Another important author who discusses “queer” from the perspective of negativity is Elizabeth Freeman. In Time Binds (2010) she discusses “queer” as a political concept in relation to

different sexual practices and different kinds of sexual minority communities. Freeman does not embrace a narration of progress or emancipation; on the contrary, she is interested in alternative meaning production, and therefore does not embrace negativity. For her, temporality and therefore also the future, is at the core of her interest, but what she clearly shows is that there can be alternatives to dominant temporalities and alternative visions of future. She writes:

To me, “queer” cannot signal a purely deconstructive move or position of pure negativity.

In enjoying queers to operate as agents of dis- or de-figuration, critics like Lee Edelman (…) risk evacuating the messiest thing about being queer: the actual meeting of bodies with other bodies and with objects. (Freeman 2010, xxi)

The AIDS crisis and the activism that grew around it are for Freeman sources of the political potential of “queer” and subsequently she applies “queer” to the analysis of, for instance, different sexual practices such as S/M or the relationship between sexuality and class. For Freeman, “queer”

can function against late capitalism as a form or resistance or disruption when related to alternative forms of experiencing sexuality, but also alternative ways of experiencing bodies, time and alternative ways of relating to others. This is the political potential of “queer”, but this concept becomes purely theoretical when the future is foreclosed.

I find the theorization of “queer” as a negative concept theoretically and politically problematic. Particularly the authors that became most associated with this turn towards negativity, Lee Edelman and Judith Halberstam, propose specific ethical projects as a result of queer negativity, which seems to be somewhat contradictory. From another point of view, both of these authors give examples of “queer” as a negative concept and relate the concept to particular styles by analysing specific works of art. When reading their books, one can clearly see that they give positive value to Hitchcock movies or books by Jelinek, for instance. Therefore their negativity is self-contradictory as it is always represented by something that authors find valuable and they valorize this. This identification of “queer” with negativity can work well politically as a critique of current political discourse. What troubles me is that these projects seem to stop here.
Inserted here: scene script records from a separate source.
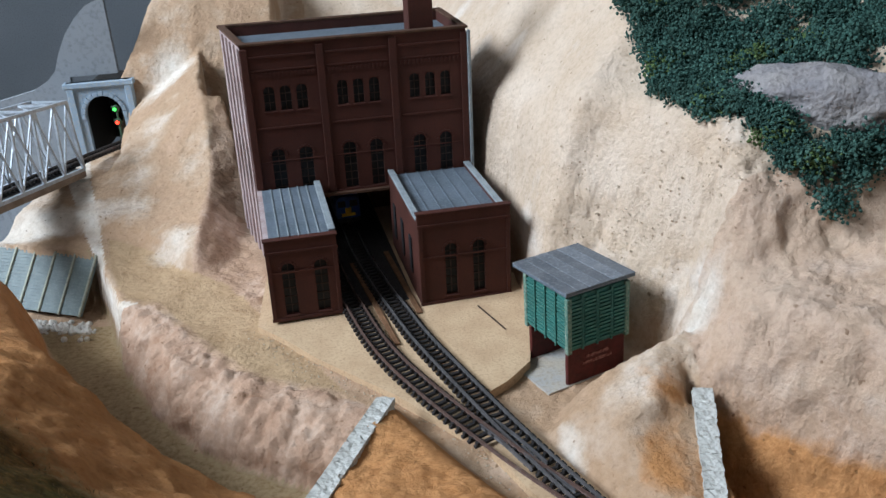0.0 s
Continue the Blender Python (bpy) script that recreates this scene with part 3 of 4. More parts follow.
lo, hi = [[bm.verts.new((x, y, z)) for x, y in outline] for z in (0.1285, 0.1305)]
bm.faces.new(hi), bm.faces.new(lo[::-1])
for i in range(4):
    bm.faces.new((lo[i], lo[(i + 1) % 4], hi[(i + 1) % 4], hi[i]))
part("roof", bm, ROOFING, mill, "flat grey sheeted roof")
for b in ((X0 - 0.0012, X1 + 0.0012, FY - 0.0018, FY + 0.0032, TOP, TOP + 0.0016), (X0 - 0.0128, X1 + 0.0012, BY - 0.0032, BY + 0.0012, TOP, TOP + 0.0016), (X0 - 0.0012, X0 + 0.0034, FY + 0.0032, BY - 0.0032, TOP, TOP + 0.0016), (X1 - 0.0034, X1 + 0.0012, FY + 0.0032, BY - 0.0032, TOP, TOP + 0.0016)):
    ob = part("coping", boxes(b, bevel=0.0003), DARKWOOD, mill)
    if b[1] < 0:
        ob.matrix_world = SPLAY
bm = boxes((0.044, 0.0595, 0.0985, 0.114, 0.13, 0.20), (0.043, 0.0605, 0.0975, 0.115, 0.19, 0.193), bevel=0.0005)
part("chimney", bm, BRICK, mill, "square brick chimney stack")
part("downpipe", boxes((X1 + 0.0004, X1 + 0.0024, FY - 0.0026, FY - 0.0006, 0.043, TOP - 0.001), bevel=0.0004), COPING, mill, "pale grey corner strip")


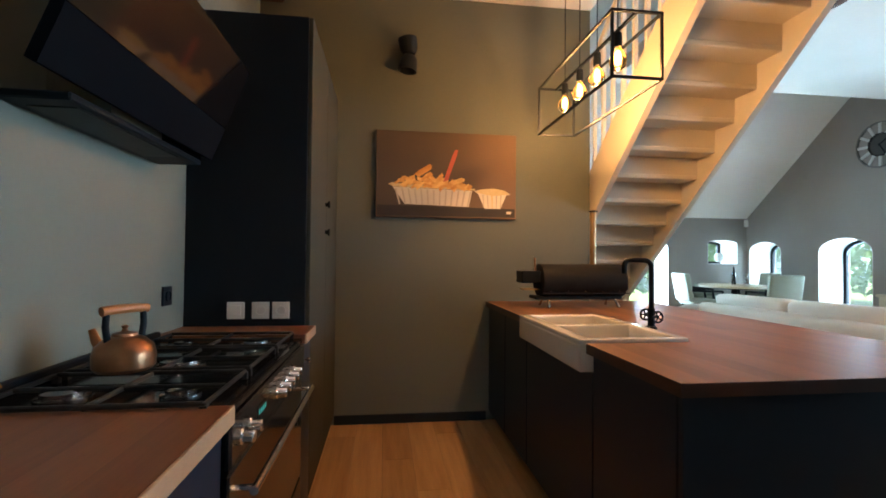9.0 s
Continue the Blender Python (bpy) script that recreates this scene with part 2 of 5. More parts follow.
REDMAT = mat("red_door_mat", (0.24, 0.028, 0.020), (0.32, 0.05, 0.035), 0.95, scale=6, fine=220, bump=0.8)
LEAF = mat("plant_leaf", (0.055, 0.14, 0.03), (0.12, 0.23, 0.06), 0.45, scale=6, fine=60, island=0.6)
TRUNK = mat("plant_trunk", (0.20, 0.13, 0.08), (0.30, 0.21, 0.13), 0.85, scale=14, fine=60, bump=0.8)
FOLIAGE = mat("garden_foliage", (0.12, 0.22, 0.07), (0.24, 0.36, 0.14), 0.7, scale=4, fine=40, island=0.8)
SPRUCE = mat("blue_spruce_foliage", (0.09, 0.20, 0.15), (0.17, 0.30, 0.23), 0.7, scale=4, fine=40, island=0.8)
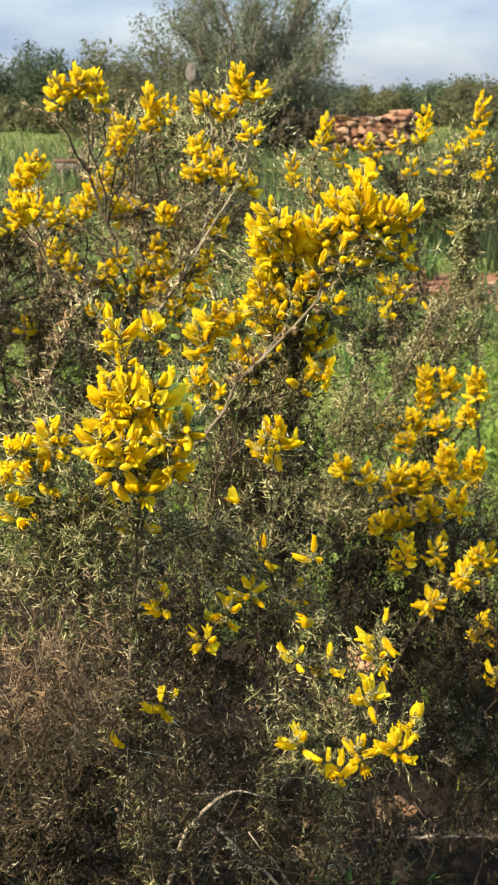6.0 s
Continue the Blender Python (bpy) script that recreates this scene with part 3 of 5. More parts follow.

Arguably, in the projects of Edelman, Halberstam and de Lauretis the negativity of “queer”

has the power to undo subjectivity. But is it really so simple to undo our subjectivity? Do we only need to identify with a negative fantasy about ourselves? Of course, it might not be so easy to identify with some degrading fantasies but, apart from that, is it enough to undo or get away from the subject. For Edelman, “queer” has access to jouissance; for Halberstam it offers some alternative forms of being, and for de Lauretis it is a form of undoing the psyche. The argument against these ideas is developed in Lynne Huffer’s Mad for Foucault (2010). She claims that such projects wish to negate the subject but they reproduce it on another level:

Precisely because queer performativity cannot let go of the “psyche” or “soul” which constitutes the rationalist modern subject, the moral violence of the swamp remains-even,

and especially, in morality’s dialectical negation as a resistance to sociality or a queer death drive. Indeed, from a Nietzschean perspective, the death drive of the queer antisocial thesis epitomizes the self-hating violence of the moral “I” (…). In dialectical terms, negation alone does not undo the “I” (Huffer 2010, 115-116).

Huffer finds particularly problematic the moralistic tone of the queer antisocial thesis. She postulates that “queer” should be used within the framework of Foucaultian ethics and be without morality. Of the authors I have analysed, the closest to this idea would be de Lauretis, for whom negativity cannot be a tool to valorize or create an axiology.

I claim that, historically, “queer” from the time of AIDS activism was not only a form of critique but also a concept that would enable different fantasies about the future, namely future forms of being, future forms of relating, and, finally, future politics. For me, the political potential of “queer” comes from its critical perspective because this concept refers to resistance to norms.

“Queer” also gets its political impetus from being used as a utopian concept that projects alternatives, opens up old meanings and designs new meanings. Eve Kosofsky Sedgwick wrote: “It is extraordinarily difficult to imagine an analytically usable language of habit, in a landscape so rubbed and defeatured by the twin hurricanes named Just Do It and Just Say No” (Sedgwick 1993, 140). I believe that the concept “queer” offers a possibility of a third way. It can serve as a tool of political critique and contestation but without foreclosing the future and, more importantly, it can enable different forms of political engagement with the present.

I suggest that narrations of “queer” as a negative concept understood as something anti-systemic have a certain degree of melancholia. Perhaps this idea of the radical “no” expressed powerfully by Edelman (2004), Halberstam (2005) and de Lauretis (2008) came from nostalgia for political engagement. In the beginning of the 1990s new queer theories were close to queer activism but more than a decade later queer activism almost did not exist and definitely did not have such a cultural and political impact as ACT UP or Queer Nation. I suggest that the nostalgic narration of radicalism expresses nostalgia for lost political engagement and looking for new ways of making politics after the era of queer activism.